El cielo nocturno de Vallehermoso toma el tono verde del Garajonay y propicia las confesiones, la presencia de ese otro yo que a veces le produce vértigo pero que también constituye un refugio, incluso a pesar de ella misma. Y el Roque Cano, apenas intuido en la oscuridad de la noche, se personaliza, se vuelve reposo, interlocutor, escondite y hogar.

El viaje no ha hecho más que empezar. Montserrat Cano es viajera de tres Ítacas, Aliaga, Madrid y Vallehermoso a las que abandona con el deseo y el firme propósito de regresar, como una Ulises que va dejándose hechizar por la memoria, por el paisaje, por el mar y por la vida.

Una mujer que ha encontrado su horizonte en una isla del Atlántico y que nos convierte, gracias a este libro, en cómplices venturosos de sus encuentros.

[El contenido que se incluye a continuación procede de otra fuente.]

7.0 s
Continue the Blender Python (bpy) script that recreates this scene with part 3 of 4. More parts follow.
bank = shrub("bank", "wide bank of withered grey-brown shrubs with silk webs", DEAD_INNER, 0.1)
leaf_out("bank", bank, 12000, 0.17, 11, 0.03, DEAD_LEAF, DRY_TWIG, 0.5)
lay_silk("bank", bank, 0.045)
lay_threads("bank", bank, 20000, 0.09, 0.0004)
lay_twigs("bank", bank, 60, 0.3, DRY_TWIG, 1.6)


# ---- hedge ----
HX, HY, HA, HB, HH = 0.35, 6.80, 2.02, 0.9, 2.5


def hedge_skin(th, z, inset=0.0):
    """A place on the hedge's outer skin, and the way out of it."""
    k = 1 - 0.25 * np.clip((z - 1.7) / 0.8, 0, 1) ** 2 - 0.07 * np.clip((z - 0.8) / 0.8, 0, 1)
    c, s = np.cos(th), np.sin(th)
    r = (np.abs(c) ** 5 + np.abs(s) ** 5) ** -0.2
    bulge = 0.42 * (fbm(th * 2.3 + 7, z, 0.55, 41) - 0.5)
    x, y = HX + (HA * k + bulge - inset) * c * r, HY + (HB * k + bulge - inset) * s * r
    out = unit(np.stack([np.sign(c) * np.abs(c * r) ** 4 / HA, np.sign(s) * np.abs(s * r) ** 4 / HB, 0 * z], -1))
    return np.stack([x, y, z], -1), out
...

Y Para terminar quiero hacerlo con un fragmento de un poema de Pedro García Cabrera, A la mar fui por las islas, perteneciente al libro A la mar fui por naranjas y que dedico a Montserrat Cano, escritora y amiga:

[…]Déjame aún erguirme sobre tus precipicios,
déjame izar en ti mi cuerpo acribillado,
déjame amar la luna que ilumina mi casa,
déjame con tus nubes de langosta en el aire;
pero no me condenes a trillar la tristeza,
a comer tus cenizas y apurar tu amargura
viéndote desangrarte como el canto de un cisne.
Y aunque seas tan honda como un puñal clavado,
haz en tu espalda sitio al ladrido del perro,
al pregón de las ranas voceando al crepúsculo,
al libro en el que leo y al papel en que escribo,
a los labios que beso y al amigo que abrazo,
a la melancolía de estar siempre queriendo
y al sueño que mantiene despiertas las naranjas.
Que isla y amor de madre tengan las mismas letras.
Con la mano en la mar, así lo espero.